EXERCISE DIRECTIONS ▸
Give the listing again exactly, omitting its images.

● ● ● ● ●

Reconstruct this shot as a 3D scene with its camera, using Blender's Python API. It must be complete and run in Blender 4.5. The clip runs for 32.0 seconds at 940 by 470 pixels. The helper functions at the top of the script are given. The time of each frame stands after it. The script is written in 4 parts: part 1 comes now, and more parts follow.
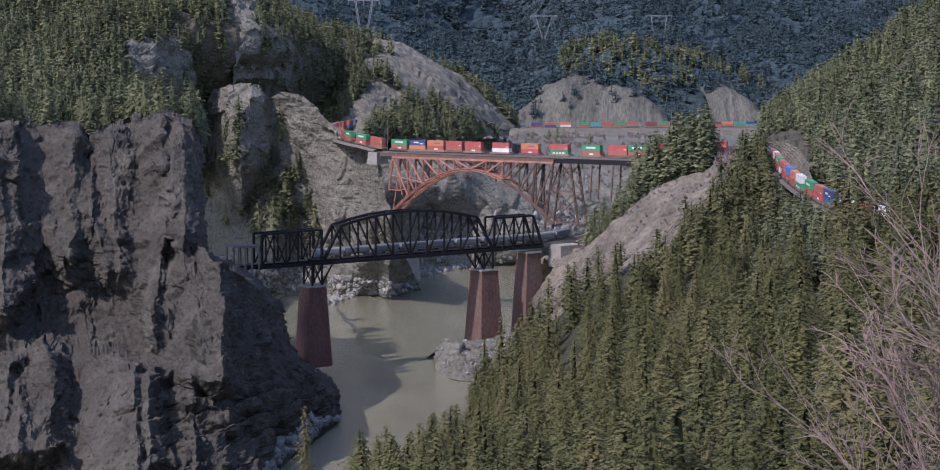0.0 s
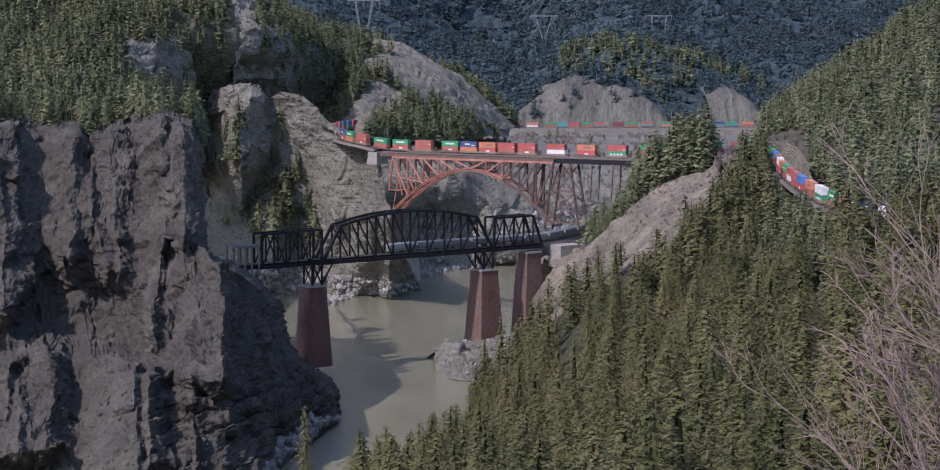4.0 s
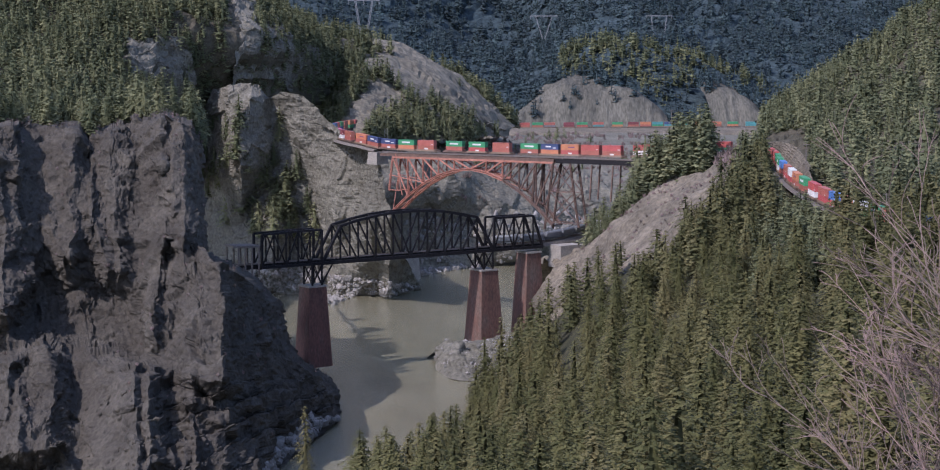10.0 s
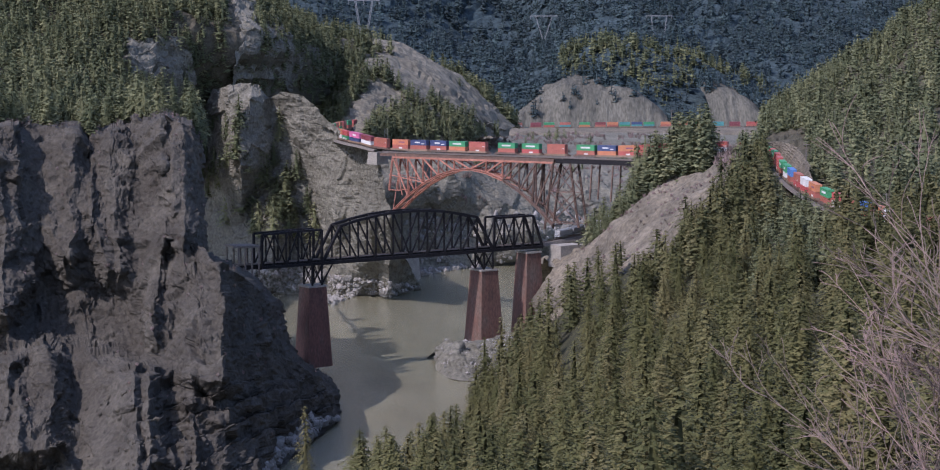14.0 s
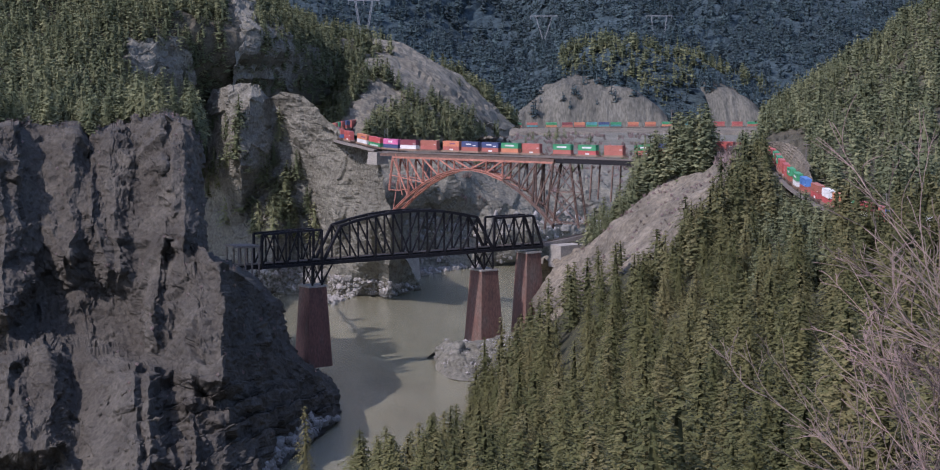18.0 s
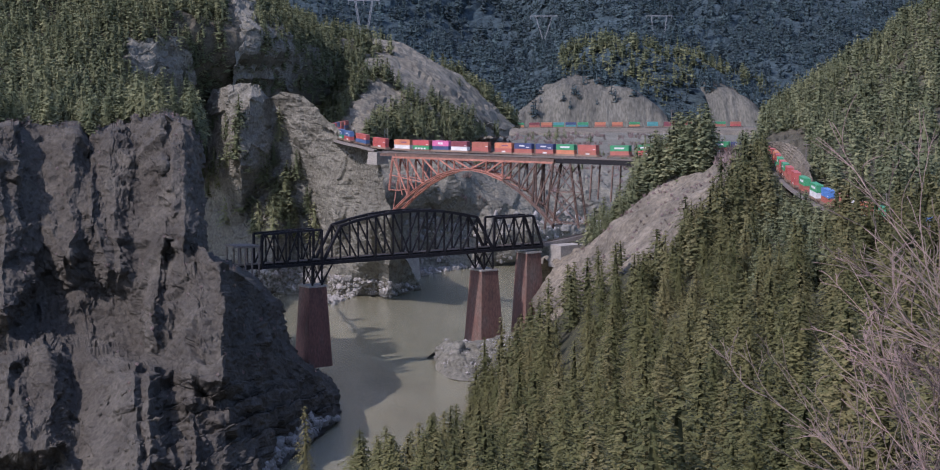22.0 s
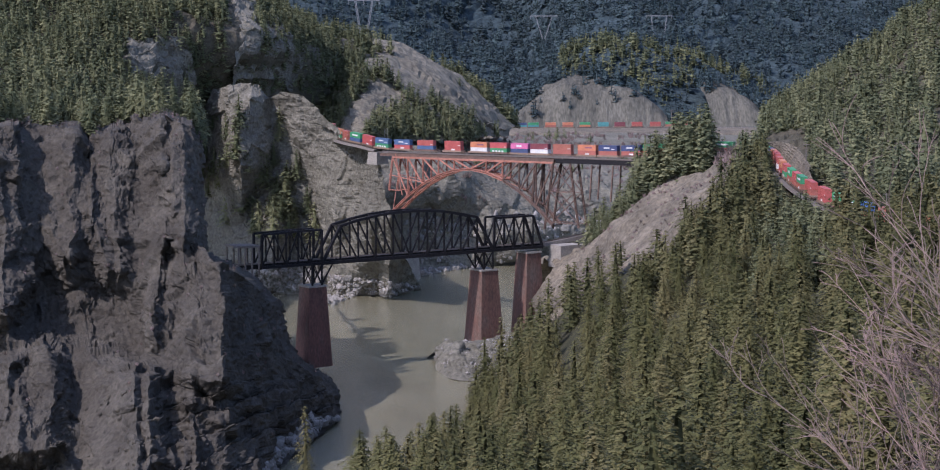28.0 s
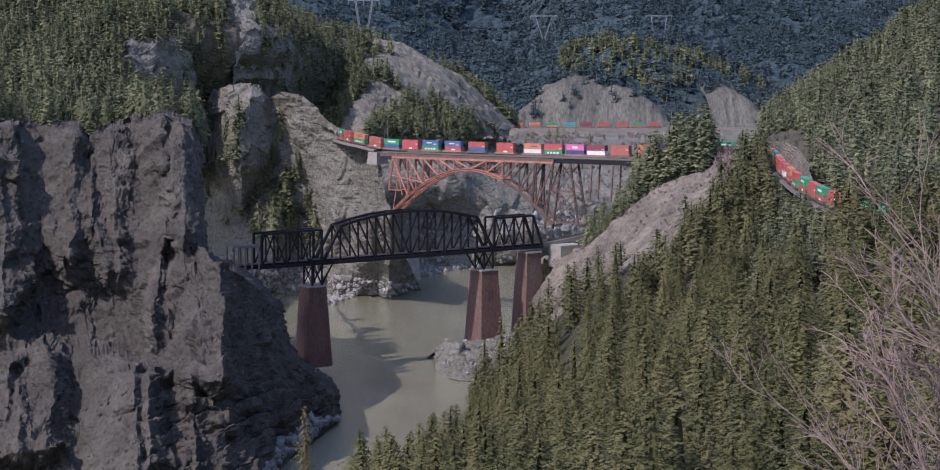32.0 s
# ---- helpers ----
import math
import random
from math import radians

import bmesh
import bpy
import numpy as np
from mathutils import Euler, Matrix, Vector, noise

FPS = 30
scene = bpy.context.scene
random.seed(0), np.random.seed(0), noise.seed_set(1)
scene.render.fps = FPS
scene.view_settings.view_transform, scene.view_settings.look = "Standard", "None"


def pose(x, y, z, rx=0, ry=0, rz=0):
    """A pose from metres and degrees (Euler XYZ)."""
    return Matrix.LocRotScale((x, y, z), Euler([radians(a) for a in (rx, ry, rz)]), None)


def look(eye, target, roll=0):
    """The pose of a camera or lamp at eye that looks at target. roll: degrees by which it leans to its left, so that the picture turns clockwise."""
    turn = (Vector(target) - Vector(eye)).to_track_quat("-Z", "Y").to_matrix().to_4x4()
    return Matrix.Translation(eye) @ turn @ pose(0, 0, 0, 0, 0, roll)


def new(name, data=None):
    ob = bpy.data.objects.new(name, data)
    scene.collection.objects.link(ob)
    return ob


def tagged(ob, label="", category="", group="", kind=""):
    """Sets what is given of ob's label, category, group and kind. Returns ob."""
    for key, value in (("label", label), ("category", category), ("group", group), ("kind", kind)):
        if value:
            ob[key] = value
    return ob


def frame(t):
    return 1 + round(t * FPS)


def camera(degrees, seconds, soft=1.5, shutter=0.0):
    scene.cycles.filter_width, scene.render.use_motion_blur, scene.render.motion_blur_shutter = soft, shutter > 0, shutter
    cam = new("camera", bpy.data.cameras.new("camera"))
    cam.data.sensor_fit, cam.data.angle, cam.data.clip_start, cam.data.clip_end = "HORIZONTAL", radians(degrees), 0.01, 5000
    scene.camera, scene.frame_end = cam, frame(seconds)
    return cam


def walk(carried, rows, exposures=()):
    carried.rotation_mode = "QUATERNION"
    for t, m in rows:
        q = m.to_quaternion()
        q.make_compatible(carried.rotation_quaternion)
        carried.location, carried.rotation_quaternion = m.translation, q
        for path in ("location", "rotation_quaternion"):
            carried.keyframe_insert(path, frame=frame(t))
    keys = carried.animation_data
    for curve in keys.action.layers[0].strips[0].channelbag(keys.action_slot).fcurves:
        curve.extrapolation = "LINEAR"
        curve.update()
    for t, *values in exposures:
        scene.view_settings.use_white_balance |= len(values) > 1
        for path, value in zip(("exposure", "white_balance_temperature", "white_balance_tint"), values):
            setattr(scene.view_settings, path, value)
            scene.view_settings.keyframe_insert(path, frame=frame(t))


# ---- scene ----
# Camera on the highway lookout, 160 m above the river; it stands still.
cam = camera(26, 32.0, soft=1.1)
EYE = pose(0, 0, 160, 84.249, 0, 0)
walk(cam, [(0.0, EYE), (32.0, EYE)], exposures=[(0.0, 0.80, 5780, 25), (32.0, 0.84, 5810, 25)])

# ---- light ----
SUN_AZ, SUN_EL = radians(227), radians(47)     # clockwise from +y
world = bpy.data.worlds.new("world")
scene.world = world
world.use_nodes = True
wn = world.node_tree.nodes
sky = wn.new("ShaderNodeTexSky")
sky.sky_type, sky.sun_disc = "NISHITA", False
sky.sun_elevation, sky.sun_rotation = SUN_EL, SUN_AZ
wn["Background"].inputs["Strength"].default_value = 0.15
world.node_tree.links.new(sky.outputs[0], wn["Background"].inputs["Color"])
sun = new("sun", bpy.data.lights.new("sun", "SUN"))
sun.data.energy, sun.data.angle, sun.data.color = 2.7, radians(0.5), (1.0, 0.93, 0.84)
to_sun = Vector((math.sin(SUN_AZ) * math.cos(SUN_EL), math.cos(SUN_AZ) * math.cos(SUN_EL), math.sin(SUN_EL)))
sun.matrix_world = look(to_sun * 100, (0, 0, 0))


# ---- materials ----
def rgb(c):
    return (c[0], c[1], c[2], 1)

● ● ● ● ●

RESPONSE TO THE EXERCISE ▸
Reconstruct this shot as a 3D scene with its camera, using Blender's Python API. It must be complete and run in Blender 4.5. The clip runs for 32.0 seconds at 940 by 470 pixels. The helper functions at the top of the script are given. The time of each frame stands after it. The script is written in 4 parts: part 1 comes now, and more parts follow.
0.0 s
4.0 s
10.0 s
14.0 s
18.0 s
22.0 s
28.0 s
32.0 s
# ---- helpers ----
import math
import random
from math import radians

import bmesh
import bpy
import numpy as np
from mathutils import Euler, Matrix, Vector, noise

FPS = 30
scene = bpy.context.scene
random.seed(0), np.random.seed(0), noise.seed_set(1)
scene.render.fps = FPS
scene.view_settings.view_transform, scene.view_settings.look = "Standard", "None"


def pose(x, y, z, rx=0, ry=0, rz=0):
    """A pose from metres and degrees (Euler XYZ)."""
    return Matrix.LocRotScale((x, y, z), Euler([radians(a) for a in (rx, ry, rz)]), None)


def look(eye, target, roll=0):
    """The pose of a camera or lamp at eye that looks at target. roll: degrees by which it leans to its left, so that the picture turns clockwise."""
    turn = (Vector(target) - Vector(eye)).to_track_quat("-Z", "Y").to_matrix().to_4x4()
    return Matrix.Translation(eye) @ turn @ pose(0, 0, 0, 0, 0, roll)


def new(name, data=None):
    ob = bpy.data.objects.new(name, data)
    scene.collection.objects.link(ob)
    return ob


def tagged(ob, label="", category="", group="", kind=""):
    """Sets what is given of ob's label, category, group and kind. Returns ob."""
    for key, value in (("label", label), ("category", category), ("group", group), ("kind", kind)):
        if value:
            ob[key] = value
    return ob


def frame(t):
    return 1 + round(t * FPS)


def camera(degrees, seconds, soft=1.5, shutter=0.0):
    scene.cycles.filter_width, scene.render.use_motion_blur, scene.render.motion_blur_shutter = soft, shutter > 0, shutter
    cam = new("camera", bpy.data.cameras.new("camera"))
    cam.data.sensor_fit, cam.data.angle, cam.data.clip_start, cam.data.clip_end = "HORIZONTAL", radians(degrees), 0.01, 5000
    scene.camera, scene.frame_end = cam, frame(seconds)
    return cam


def walk(carried, rows, exposures=()):
    carried.rotation_mode = "QUATERNION"
    for t, m in rows:
        q = m.to_quaternion()
        q.make_compatible(carried.rotation_quaternion)
        carried.location, carried.rotation_quaternion = m.translation, q
        for path in ("location", "rotation_quaternion"):
            carried.keyframe_insert(path, frame=frame(t))
    keys = carried.animation_data
    for curve in keys.action.layers[0].strips[0].channelbag(keys.action_slot).fcurves:
        curve.extrapolation = "LINEAR"
        curve.update()
    for t, *values in exposures:
        scene.view_settings.use_white_balance |= len(values) > 1
        for path, value in zip(("exposure", "white_balance_temperature", "white_balance_tint"), values):
            setattr(scene.view_settings, path, value)
            scene.view_settings.keyframe_insert(path, frame=frame(t))


# ---- scene ----
# Camera on the highway lookout, 160 m above the river; it stands still.
cam = camera(26, 32.0, soft=1.1)
EYE = pose(0, 0, 160, 84.249, 0, 0)
walk(cam, [(0.0, EYE), (32.0, EYE)], exposures=[(0.0, 0.80, 5780, 25), (32.0, 0.84, 5810, 25)])

# ---- light ----
SUN_AZ, SUN_EL = radians(227), radians(47)     # clockwise from +y
world = bpy.data.worlds.new("world")
scene.world = world
world.use_nodes = True
wn = world.node_tree.nodes
sky = wn.new("ShaderNodeTexSky")
sky.sky_type, sky.sun_disc = "NISHITA", False
sky.sun_elevation, sky.sun_rotation = SUN_EL, SUN_AZ
wn["Background"].inputs["Strength"].default_value = 0.15
world.node_tree.links.new(sky.outputs[0], wn["Background"].inputs["Color"])
sun = new("sun", bpy.data.lights.new("sun", "SUN"))
sun.data.energy, sun.data.angle, sun.data.color = 2.7, radians(0.5), (1.0, 0.93, 0.84)
to_sun = Vector((math.sin(SUN_AZ) * math.cos(SUN_EL), math.cos(SUN_AZ) * math.cos(SUN_EL), math.sin(SUN_EL)))
sun.matrix_world = look(to_sun * 100, (0, 0, 0))


# ---- materials ----
def rgb(c):
    return (c[0], c[1], c[2], 1)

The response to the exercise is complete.